1. Field of the Invention
This invention relates to apparatus for and a method of cooling a flow of molten material. More especially, the invention concerns the removal of heat from a flow of molten material, e.g. liquid metal, passing along or through a heat transfer conduit.
2. Description of the Prior Art
Heat transfer conduits in the form of hollow tubes or open-topped channels are known for removing heat from molten materials which are about to be cast. Conventionally, molten material to be cast is held at a temperature in excess of the liquidus temperature of the material in order to avoid premature solidification of the material within a transfer vessel before entry into a casting mould. As a result, the solidification process tends to relatively slow because of the significant amount of super heat and latent heat which has to be removed from the material in the casting process leading to relatively low throughput rates and consequent macro-segregation in the cast product.

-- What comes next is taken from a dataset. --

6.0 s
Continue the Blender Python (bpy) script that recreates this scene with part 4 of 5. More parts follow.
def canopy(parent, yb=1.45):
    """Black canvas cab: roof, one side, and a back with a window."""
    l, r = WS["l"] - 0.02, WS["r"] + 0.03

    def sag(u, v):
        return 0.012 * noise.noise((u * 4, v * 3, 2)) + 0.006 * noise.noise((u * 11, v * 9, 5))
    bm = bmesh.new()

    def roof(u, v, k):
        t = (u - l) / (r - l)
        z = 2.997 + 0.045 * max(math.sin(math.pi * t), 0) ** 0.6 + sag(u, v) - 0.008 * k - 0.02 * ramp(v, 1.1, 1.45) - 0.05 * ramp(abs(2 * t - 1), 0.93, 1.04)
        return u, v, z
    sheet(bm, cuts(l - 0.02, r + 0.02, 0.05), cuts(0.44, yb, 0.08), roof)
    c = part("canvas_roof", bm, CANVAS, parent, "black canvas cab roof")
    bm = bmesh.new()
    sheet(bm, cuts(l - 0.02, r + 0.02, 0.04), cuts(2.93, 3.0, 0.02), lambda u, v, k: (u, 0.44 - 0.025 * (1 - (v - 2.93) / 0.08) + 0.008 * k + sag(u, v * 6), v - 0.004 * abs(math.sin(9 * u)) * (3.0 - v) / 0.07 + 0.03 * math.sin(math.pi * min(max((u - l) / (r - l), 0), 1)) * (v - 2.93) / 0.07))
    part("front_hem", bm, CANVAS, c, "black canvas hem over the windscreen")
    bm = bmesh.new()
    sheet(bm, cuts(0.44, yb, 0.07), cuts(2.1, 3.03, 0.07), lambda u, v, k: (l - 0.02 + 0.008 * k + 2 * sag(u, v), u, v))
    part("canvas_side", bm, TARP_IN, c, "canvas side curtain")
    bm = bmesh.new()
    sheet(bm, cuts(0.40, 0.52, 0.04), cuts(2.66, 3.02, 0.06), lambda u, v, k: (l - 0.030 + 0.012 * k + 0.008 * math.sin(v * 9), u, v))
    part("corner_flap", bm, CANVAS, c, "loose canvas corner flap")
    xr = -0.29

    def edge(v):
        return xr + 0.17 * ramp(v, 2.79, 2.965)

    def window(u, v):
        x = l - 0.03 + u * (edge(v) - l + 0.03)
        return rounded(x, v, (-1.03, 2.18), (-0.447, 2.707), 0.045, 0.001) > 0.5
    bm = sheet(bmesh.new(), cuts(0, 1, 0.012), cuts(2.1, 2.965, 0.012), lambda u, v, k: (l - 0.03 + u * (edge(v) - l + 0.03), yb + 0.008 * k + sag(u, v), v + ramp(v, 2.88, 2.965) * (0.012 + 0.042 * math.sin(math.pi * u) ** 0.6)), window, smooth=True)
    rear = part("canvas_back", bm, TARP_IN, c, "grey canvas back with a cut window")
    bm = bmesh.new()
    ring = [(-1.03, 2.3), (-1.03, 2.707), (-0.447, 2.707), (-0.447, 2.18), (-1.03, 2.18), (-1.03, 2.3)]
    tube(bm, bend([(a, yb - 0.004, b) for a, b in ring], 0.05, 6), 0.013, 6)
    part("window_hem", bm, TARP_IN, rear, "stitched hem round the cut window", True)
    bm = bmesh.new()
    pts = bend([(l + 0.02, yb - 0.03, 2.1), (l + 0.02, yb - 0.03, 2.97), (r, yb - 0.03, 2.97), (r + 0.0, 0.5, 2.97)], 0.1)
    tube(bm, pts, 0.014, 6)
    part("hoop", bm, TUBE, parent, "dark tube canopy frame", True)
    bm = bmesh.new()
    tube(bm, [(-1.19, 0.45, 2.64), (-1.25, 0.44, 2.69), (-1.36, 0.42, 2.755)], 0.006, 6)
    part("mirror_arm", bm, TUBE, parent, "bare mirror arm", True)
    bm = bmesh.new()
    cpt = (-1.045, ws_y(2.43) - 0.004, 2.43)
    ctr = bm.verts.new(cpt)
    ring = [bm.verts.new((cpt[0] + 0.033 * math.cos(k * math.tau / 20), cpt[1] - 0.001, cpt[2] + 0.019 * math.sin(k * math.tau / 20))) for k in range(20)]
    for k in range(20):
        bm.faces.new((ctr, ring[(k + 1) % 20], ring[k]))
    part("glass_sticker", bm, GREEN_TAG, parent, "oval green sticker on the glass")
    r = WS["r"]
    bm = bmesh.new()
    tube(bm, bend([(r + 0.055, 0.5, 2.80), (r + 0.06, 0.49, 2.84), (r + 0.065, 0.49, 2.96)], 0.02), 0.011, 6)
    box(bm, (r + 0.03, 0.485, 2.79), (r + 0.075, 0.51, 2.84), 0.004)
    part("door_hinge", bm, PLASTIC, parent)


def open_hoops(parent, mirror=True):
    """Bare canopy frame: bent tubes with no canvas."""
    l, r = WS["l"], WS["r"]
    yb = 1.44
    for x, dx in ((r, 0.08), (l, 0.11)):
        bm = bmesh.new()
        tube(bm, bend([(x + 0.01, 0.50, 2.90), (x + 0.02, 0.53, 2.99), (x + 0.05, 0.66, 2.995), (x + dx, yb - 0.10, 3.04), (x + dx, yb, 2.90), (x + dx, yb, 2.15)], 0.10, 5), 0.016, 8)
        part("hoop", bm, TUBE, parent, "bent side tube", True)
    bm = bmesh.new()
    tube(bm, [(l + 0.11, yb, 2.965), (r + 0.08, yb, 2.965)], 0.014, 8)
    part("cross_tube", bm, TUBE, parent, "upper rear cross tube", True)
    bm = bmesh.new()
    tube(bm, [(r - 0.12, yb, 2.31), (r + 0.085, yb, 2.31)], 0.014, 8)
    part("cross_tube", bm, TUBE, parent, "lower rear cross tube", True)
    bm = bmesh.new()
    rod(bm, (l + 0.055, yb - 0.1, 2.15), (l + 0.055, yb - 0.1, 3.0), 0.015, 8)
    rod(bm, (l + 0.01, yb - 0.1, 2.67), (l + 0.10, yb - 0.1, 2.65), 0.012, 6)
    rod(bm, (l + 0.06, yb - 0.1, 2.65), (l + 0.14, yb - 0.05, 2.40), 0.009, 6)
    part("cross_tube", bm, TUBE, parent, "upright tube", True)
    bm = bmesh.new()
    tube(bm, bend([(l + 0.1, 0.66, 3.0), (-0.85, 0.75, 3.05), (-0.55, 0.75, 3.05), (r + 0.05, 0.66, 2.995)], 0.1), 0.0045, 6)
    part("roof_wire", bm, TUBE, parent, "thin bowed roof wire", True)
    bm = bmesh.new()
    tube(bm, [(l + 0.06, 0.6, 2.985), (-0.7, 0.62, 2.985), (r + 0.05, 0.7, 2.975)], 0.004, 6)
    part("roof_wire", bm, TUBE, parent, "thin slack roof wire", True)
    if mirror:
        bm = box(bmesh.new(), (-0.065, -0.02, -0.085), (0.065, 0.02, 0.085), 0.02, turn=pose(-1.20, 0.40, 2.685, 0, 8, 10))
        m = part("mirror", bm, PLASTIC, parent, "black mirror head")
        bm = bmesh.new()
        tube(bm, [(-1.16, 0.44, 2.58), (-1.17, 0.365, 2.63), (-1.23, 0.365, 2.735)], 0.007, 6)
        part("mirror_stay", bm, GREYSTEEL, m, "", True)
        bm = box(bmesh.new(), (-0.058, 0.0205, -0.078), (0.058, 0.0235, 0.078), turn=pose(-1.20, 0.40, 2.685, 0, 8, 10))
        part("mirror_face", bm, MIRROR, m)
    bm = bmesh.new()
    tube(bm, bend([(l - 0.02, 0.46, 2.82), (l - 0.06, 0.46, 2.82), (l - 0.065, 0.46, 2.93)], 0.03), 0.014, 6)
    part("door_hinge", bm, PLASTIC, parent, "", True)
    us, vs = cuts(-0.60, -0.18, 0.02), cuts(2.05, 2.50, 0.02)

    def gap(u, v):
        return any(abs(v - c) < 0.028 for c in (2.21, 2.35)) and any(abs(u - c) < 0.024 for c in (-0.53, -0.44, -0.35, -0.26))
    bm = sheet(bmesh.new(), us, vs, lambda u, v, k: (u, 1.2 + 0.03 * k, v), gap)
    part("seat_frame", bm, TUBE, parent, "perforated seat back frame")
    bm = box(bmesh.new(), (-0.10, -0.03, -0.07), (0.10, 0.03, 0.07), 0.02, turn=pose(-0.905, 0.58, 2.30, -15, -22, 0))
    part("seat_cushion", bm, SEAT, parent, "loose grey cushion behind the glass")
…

Such a heat transfer conduit or carrier is disclosed in our United Kingdom patent 21117687B.
Known heat transfer conduits or carriers (hereinafter referred to simply as heat transfer conduits) are of tubular or channel-shaped construction and rely upon their mass or are cooled externally by water sprays, coolant jackets or fluidised beds to provide the required heat transfer. It is also known that by providing sufficient shear rate within a molten material most or all of its superheat and some of its latent heat can be extracted whilst still preserving a low viscosity within the molten material to achieve steady state heat removal without blockage of the conduit occuring.
When using a heat transfer conduit a shell of solidified material may form at the internal surface of the conduit, particularly so if the heat extraction rates are high. The formation of the shell can lead to certain problems which the present invention sets out to alleviate.

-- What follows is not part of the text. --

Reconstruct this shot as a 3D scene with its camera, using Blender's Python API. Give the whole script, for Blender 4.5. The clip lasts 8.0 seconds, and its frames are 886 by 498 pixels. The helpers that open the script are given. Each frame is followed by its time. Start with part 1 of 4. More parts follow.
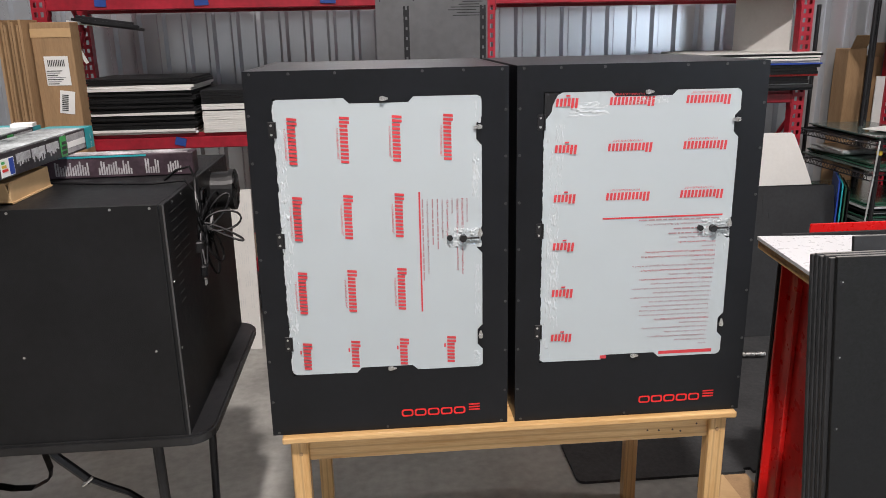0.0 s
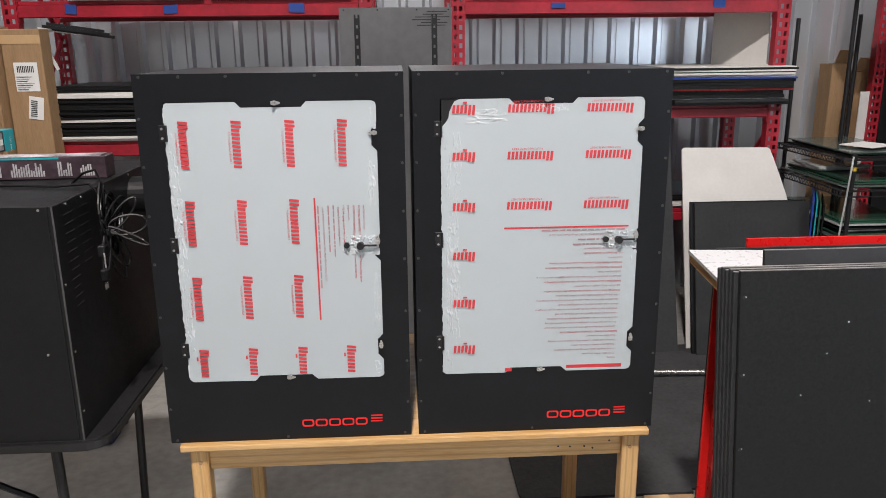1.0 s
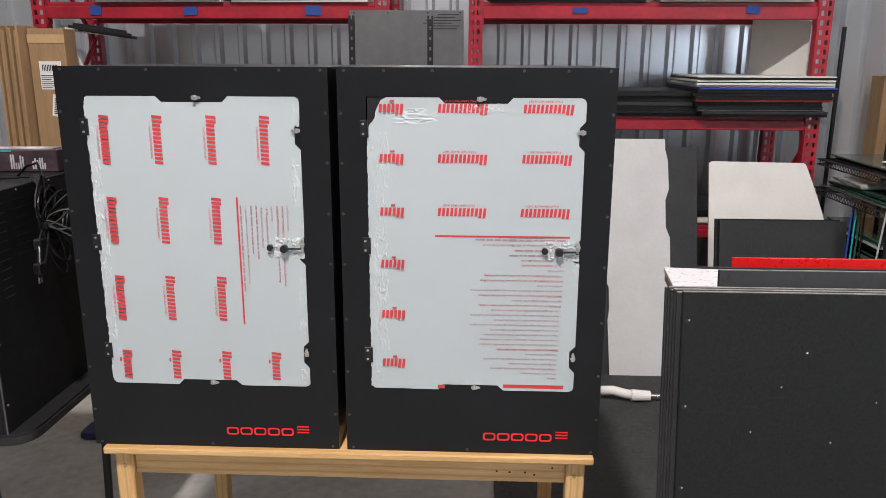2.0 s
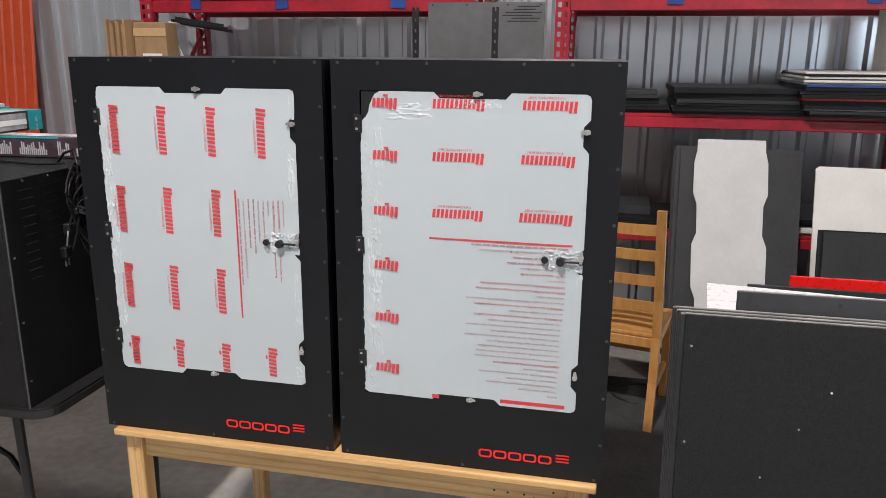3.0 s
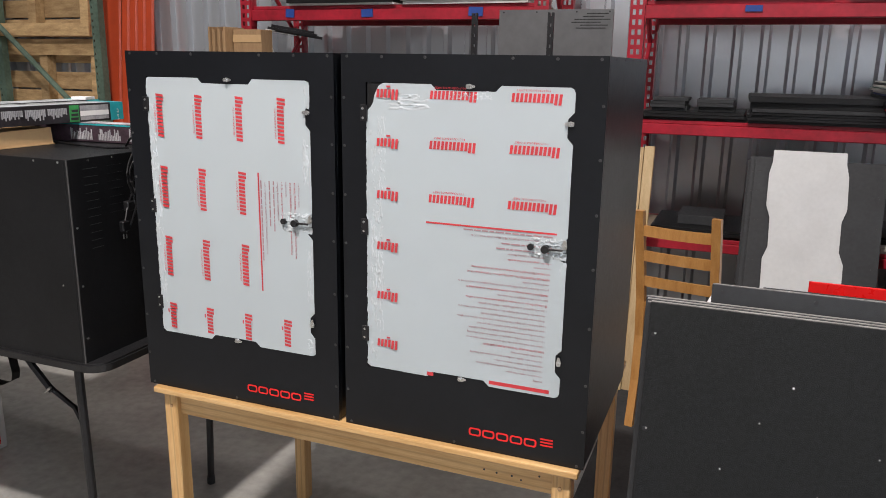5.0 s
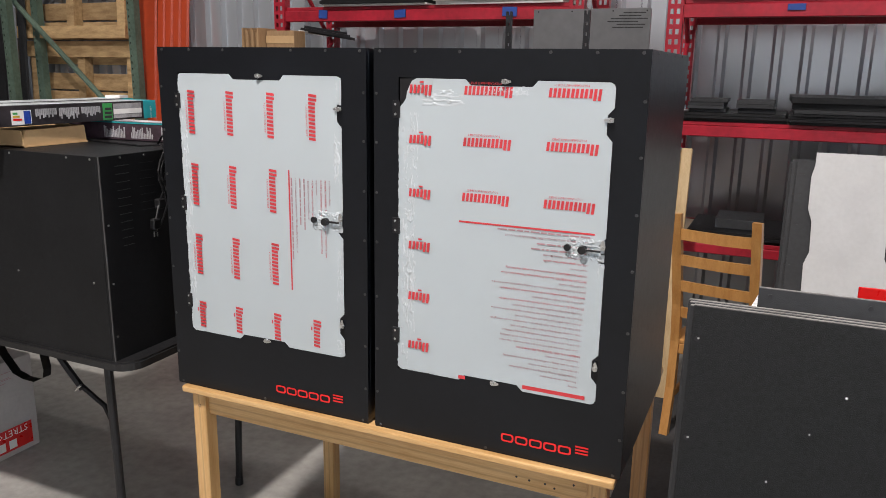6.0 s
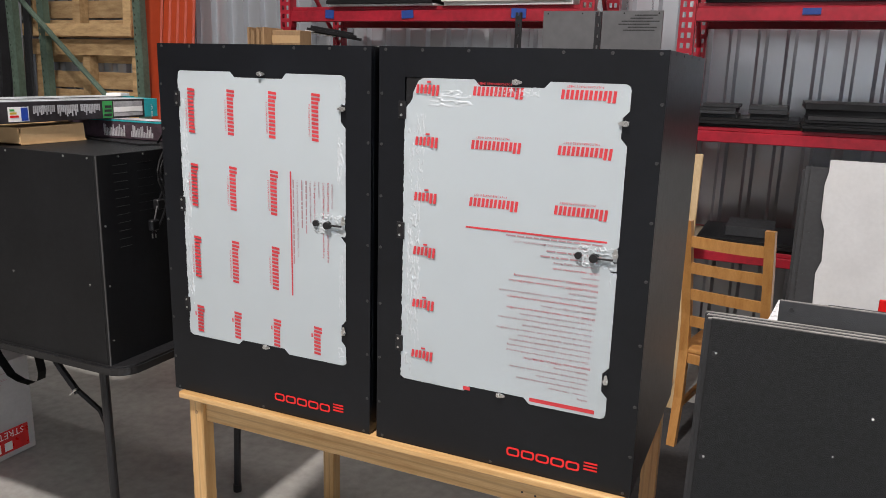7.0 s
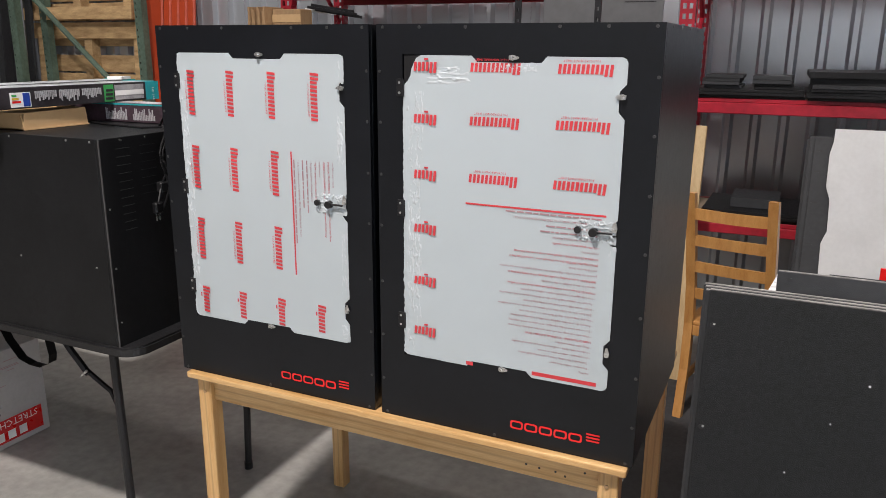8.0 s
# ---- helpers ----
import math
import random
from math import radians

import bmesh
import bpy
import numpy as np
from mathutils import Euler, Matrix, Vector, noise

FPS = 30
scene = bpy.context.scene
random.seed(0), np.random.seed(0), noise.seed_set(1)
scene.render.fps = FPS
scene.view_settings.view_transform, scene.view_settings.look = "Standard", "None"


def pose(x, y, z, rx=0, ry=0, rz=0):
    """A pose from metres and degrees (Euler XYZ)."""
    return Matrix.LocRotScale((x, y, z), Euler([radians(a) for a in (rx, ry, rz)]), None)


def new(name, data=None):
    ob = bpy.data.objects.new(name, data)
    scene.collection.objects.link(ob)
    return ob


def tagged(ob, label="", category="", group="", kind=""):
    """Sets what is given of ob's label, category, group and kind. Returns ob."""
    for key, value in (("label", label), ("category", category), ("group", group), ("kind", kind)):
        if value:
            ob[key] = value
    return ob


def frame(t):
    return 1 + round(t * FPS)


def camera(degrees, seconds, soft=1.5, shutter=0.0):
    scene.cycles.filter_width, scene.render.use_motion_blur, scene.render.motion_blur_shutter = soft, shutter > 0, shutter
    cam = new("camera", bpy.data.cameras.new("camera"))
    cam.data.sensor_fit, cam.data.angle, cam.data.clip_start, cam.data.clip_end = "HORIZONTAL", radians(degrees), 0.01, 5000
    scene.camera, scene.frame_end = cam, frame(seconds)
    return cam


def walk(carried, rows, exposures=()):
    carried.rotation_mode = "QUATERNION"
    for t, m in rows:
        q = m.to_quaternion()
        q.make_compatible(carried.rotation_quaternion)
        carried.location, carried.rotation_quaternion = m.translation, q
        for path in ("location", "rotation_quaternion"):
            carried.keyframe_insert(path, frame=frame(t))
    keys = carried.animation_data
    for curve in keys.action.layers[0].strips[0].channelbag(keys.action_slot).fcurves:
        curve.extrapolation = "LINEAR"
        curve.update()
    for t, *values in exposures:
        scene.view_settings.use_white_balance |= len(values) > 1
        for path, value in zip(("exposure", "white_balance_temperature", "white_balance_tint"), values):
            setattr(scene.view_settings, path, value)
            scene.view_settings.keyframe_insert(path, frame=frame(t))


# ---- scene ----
cam = camera(60.3, 8.0, soft=0.7)
# seconds, x, y, z, yaw, pitch, roll
ROWS = [
    (0.0, 0.0, 0.0, 1.7575, -4.9, -15.86, 1.06),
    (0.5, 0.1056, -0.0037, 1.747, -4.62, -15.71, 1.13),
    (1.0, 0.3002, 0.007, 1.7329, -3.27, -14.85, 0.56),
    (1.5, 0.5247, 0.0329, 1.7122, -0.38, -14.13, -0.18),
    (1.7, 0.5790, 0.0560, 1.7060, 0.55, -14.08, -0.16),
    (2.8, 0.8380, 0.2300, 1.6930, 10.10, -14.35, -0.44),
    (3.0, 0.9288, 0.2392, 1.6961, 12.49, -14.52, -0.38),
    (3.5, 1.1302, 0.2299, 1.6836, 16.13, -14.34, -0.79),
    (4.0, 1.2172, 0.2231, 1.6816, 18.48, -14.07, -0.63),
    (4.5, 1.23, 0.2105, 1.6715, 20.28, -13.86, -0.58),
    (4.7, 1.2285, 0.2100, 1.6670, 20.80, -13.75, -0.72),
    (5.8, 1.1990, 0.2460, 1.6360, 23.45, -13.33, -0.98),
    (6.0, 1.1986, 0.2523, 1.6363, 23.84, -13.33, -0.92),
    (6.5, 1.2, 0.2789, 1.6335, 23.9, -13.04, -1.32),
    (7.0, 1.1709, 0.3082, 1.6292, 24.34, -13.13, -1.54),
    (7.5, 1.1706, 0.299, 1.6382, 24.73, -13.87, -1.03),
    (8.0, 1.1897, 0.3041, 1.6316, 24.65, -14.85, -0.37),
]
walk(cam, [(t, pose(x, y, z, 90 + pitch, roll, yaw)) for t, x, y, z, yaw, pitch, roll in ROWS], exposures=[(0.0, 0.0), (8.0, 0.0)])

# ---- world and lamps: a closed metal shed under unseen lamps, most of them fill ----
CEIL = 6.4
world = bpy.data.worlds.new("world")
scene.world = world
world.use_nodes = True
world.node_tree.nodes["Background"].inputs[0].default_value = (0.8, 0.85, 1.0, 1)
world.node_tree.nodes["Background"].inputs[1].default_value = 0.03
# first lamp set from the floor shadows; the other four are added fill, unseen
LAMPS = [(0.05, -0.53, 6.0, 550), (-4.6, 2.6, 6.0, 52), (3.7, 2.0, 6.0, 84), (4.0, -1.4, 6.0, 36), (-4.6, -1.0, 6.0, 10)]
for lx, ly, lz, watts in LAMPS:
    lamp_data = bpy.data.lights.new("key_fill_light", "AREA")
    lamp_data.shape, lamp_data.size, lamp_data.energy, lamp_data.color = "DISK", 0.30, watts, (1.0, 0.918, 0.885)
    lamp_ob = new("key_fill_light", lamp_data)
    lamp_ob.matrix_world = pose(lx, ly, lz)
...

Typically, when a molten material is passed through a heat transfer conduit of high conductivity, the following sequence of events occurs:
(a) the liquid material solidifies as it comes into contact with the relatively cool internal surface of the conduit wall to form a solid shell, the equilibrium thickness and shape of which depends on the heat transfer conditions existing within the conduit, the condition of the molten material and the characteristics of the conduit;
(b) the thickness of the solidified shell increases to achieve an equilibrium temperature profile in which the radially outer surface temperature of the shell is considerably cooler than that extant at the radially inner surface of the shell. Thus, the shell tends to shrink and become separated from the conduit surface at various locations about its circumference;
(c) the heat transfer may ultimately be limited by the shell thickness and its resistance to heat transfer;
(d) the inner surface of the conduit increases in temperature and expands thereby promoting the formation of a gap between the opposed surfaces of the conduit and the shell.

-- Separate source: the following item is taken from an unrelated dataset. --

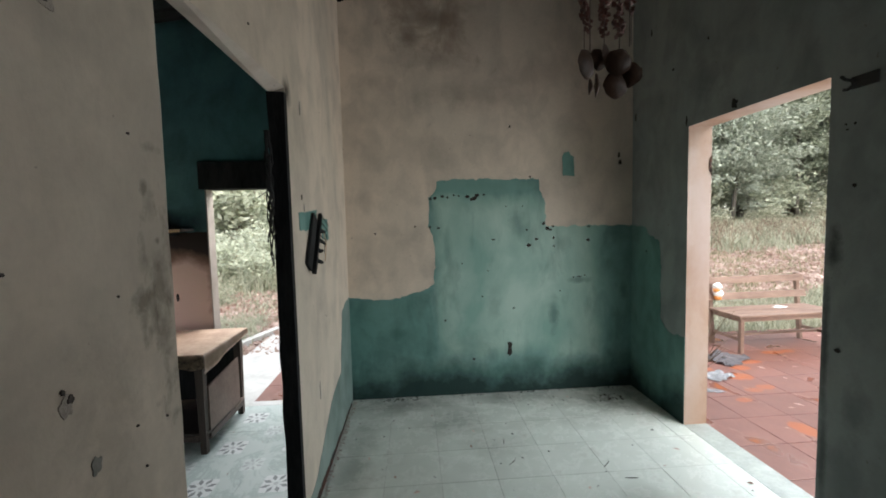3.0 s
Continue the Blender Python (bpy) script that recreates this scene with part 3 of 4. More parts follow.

Following use of known heat transfer conduits, a shell of solidified material remains within the conduit. The shell may be distorted thereby making it difficult to remove from the conduit. Hitherto, attempts to remove the shell from a hollow heat transfer conduit have resulted in damage to the conduit and/or ancillary equipment. It is preferable that the shell be removed prior to restarting the casting process since the presence of a solid shell at a relatively low temperature in a hollow conduit might result in blockage. The present invention sets out to provide a heat transfer conduit which overcomes the aforementioned problems and which also provides enhanced heat transfer characteristics between the conduit and molten material flowing therethrough.